-- START OF DATA BLOCK --
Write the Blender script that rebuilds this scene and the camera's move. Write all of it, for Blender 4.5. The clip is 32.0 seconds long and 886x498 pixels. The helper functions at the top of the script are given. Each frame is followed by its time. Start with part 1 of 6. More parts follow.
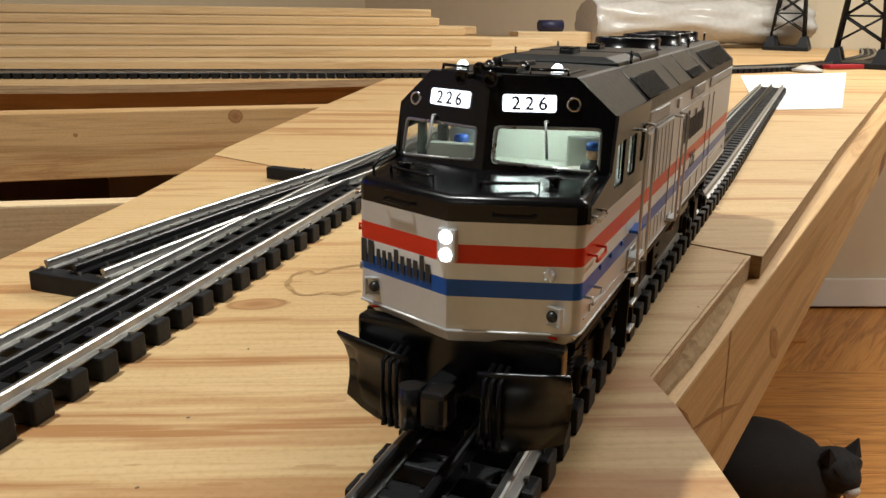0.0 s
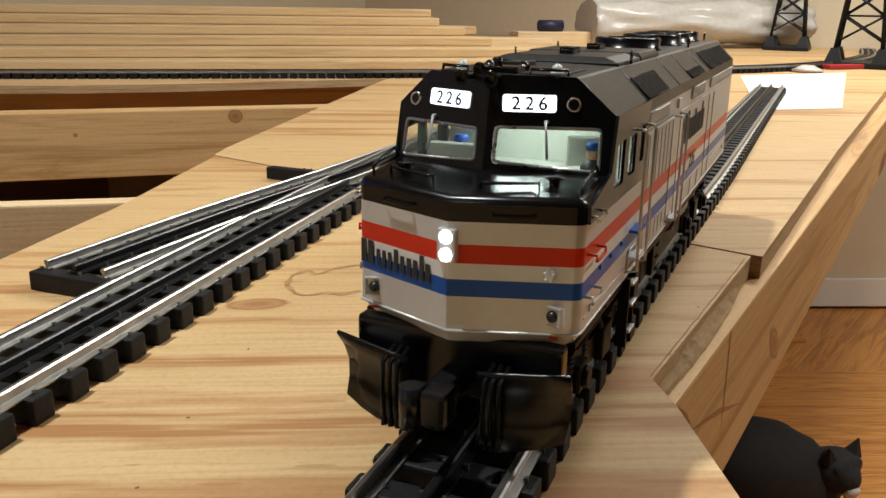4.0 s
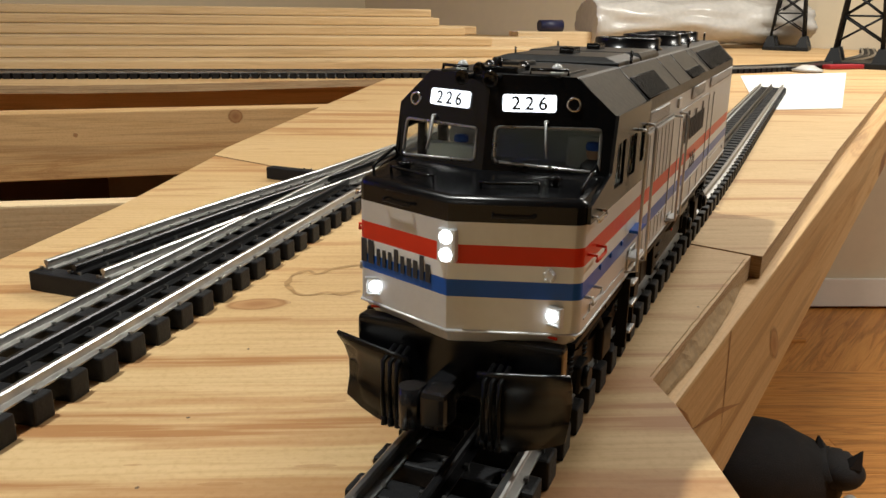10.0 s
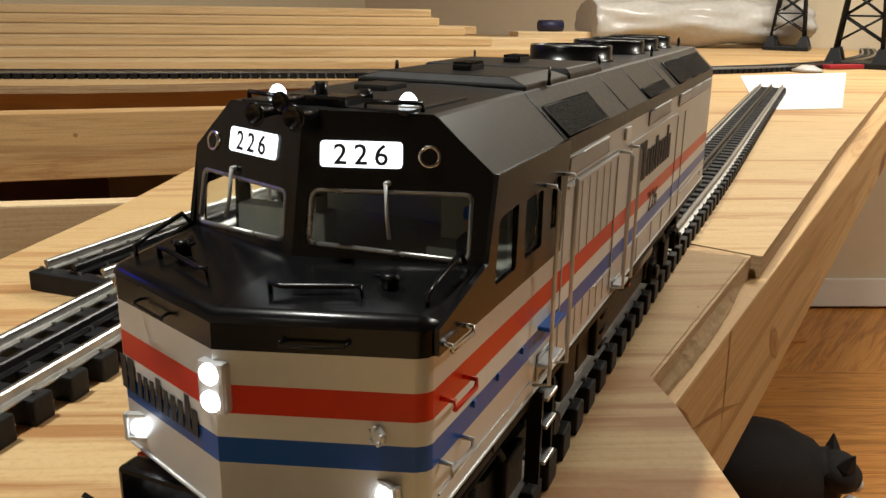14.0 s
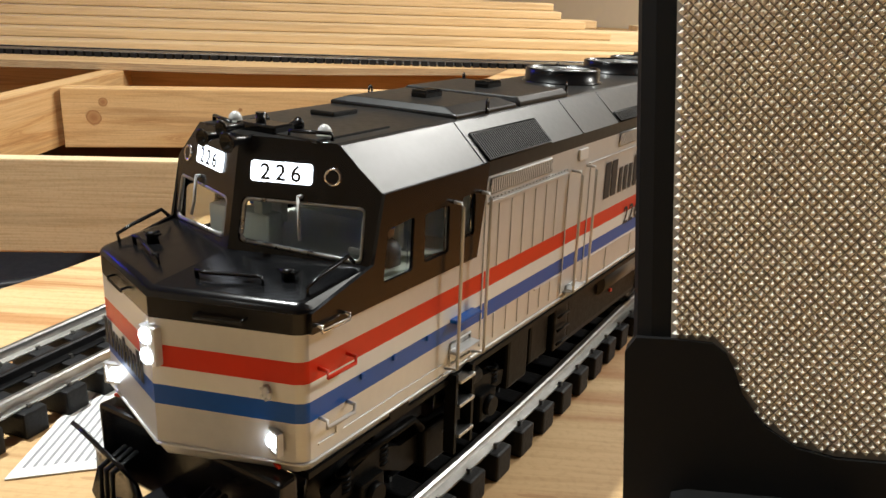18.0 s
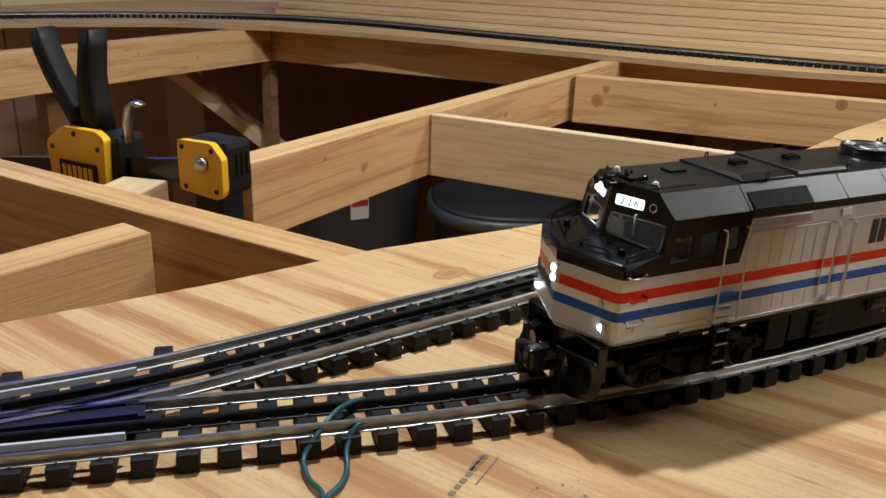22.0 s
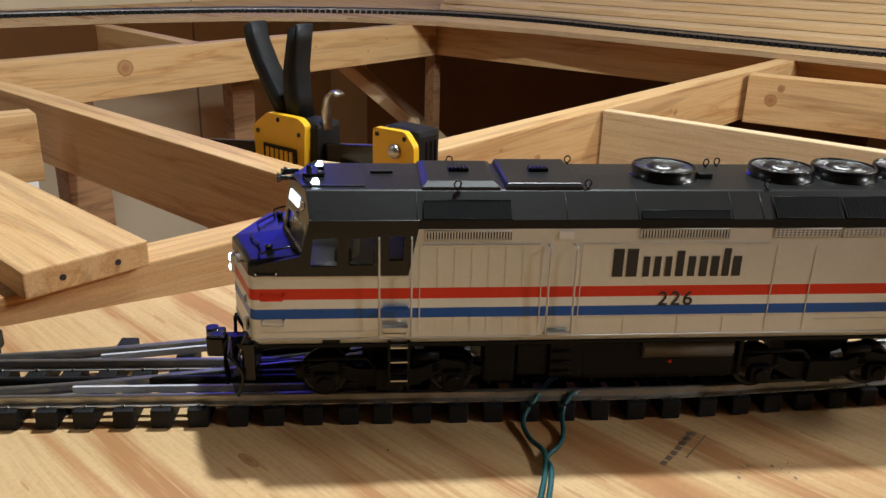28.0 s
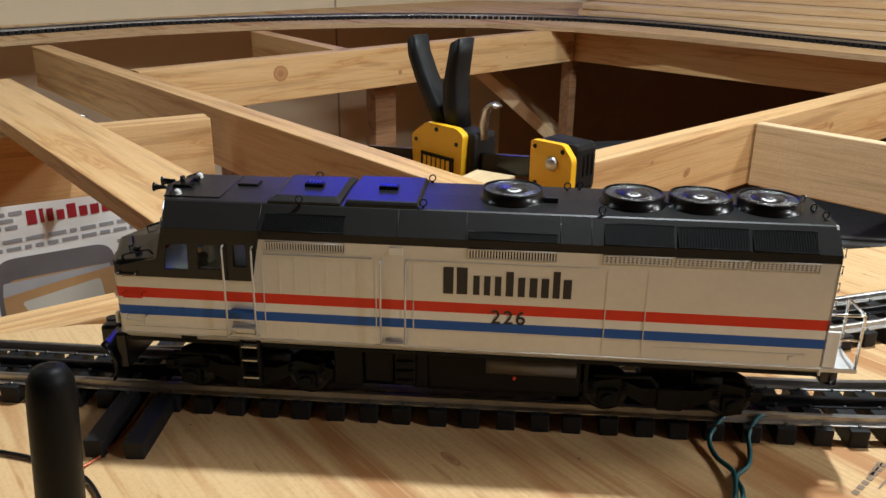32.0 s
-- END OF DATA BLOCK --
Leave the pictures out, and print every line of the listing exactly as written.

Write the Blender script that rebuilds this scene and the camera's move. Write all of it, for Blender 4.5. The clip is 32.0 seconds long and 886x498 pixels. The helper functions at the top of the script are given. Each frame is followed by its time. Start with part 1 of 6. More parts follow.
0.0 s
4.0 s
10.0 s
14.0 s
18.0 s
22.0 s
28.0 s
32.0 s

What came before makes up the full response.